Chart above is the long term Ap-forecast published daily by US Air Force, just shown in different format. Forecast is updated weekly, typically very early on each Monday. Original forecast can be found from here. The forecast is based on coronal holes on the surface of the sun. Those holes stay open typically about five rotations of the sun (one takes about 27 days). During that time these coronal holes can grow or shrink, or even disappear. On the other hand also new holes can form. In practise this means that the forecast is based on those coronal holes, that have existed on previous rotation(s) of the sun, and the predicted Ap-value is based on the measurements and effects of the solar wind during that time. This forecast also cannot predict any possible coronal mass ejections (CME).

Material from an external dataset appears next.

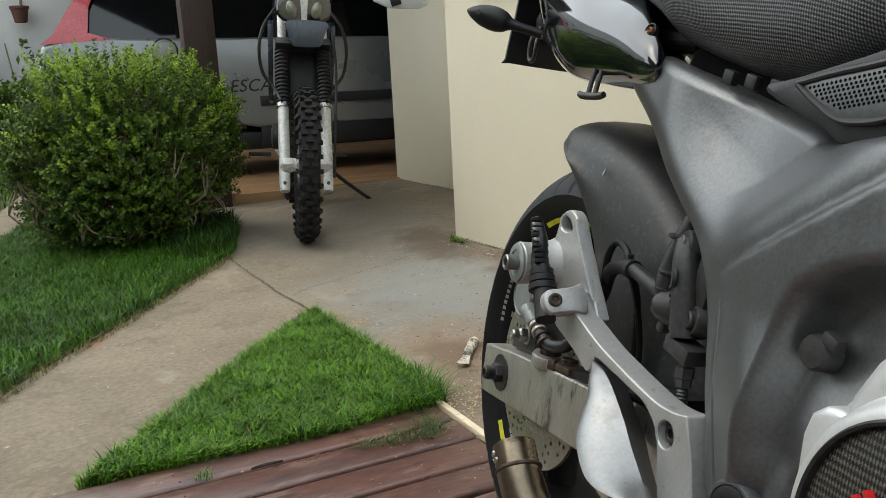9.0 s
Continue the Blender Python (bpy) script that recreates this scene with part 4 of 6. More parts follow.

Ap-value varies from 0 to 400. 0 equals average geomacnetic conditions ("quiet" background), and 400 means "giant geomagnetic storm". Ap-value can be converted from Kp-values by taking each of the eight daily Kp-values (not shown in the chart above) and using conversion table to find equivalent Ak-value. The average of the sum of those eight values is daily Ap-value. Main difference between these two values is that Kp-value means highest predicted Kp for given day, and the Ap-value means estimated average value of geomagnetic disturbances of the same day
The colored bars on the charts represent highest forecasted Ap-value for each day. The higher the bar is, the higher the forecasted value and thus also the chance for aurora to occur. However, auroras can be seen also when the forecasted value is weak, because values are planetary, which basically means that those are averaged values for the whole planet. Local values can be something very different.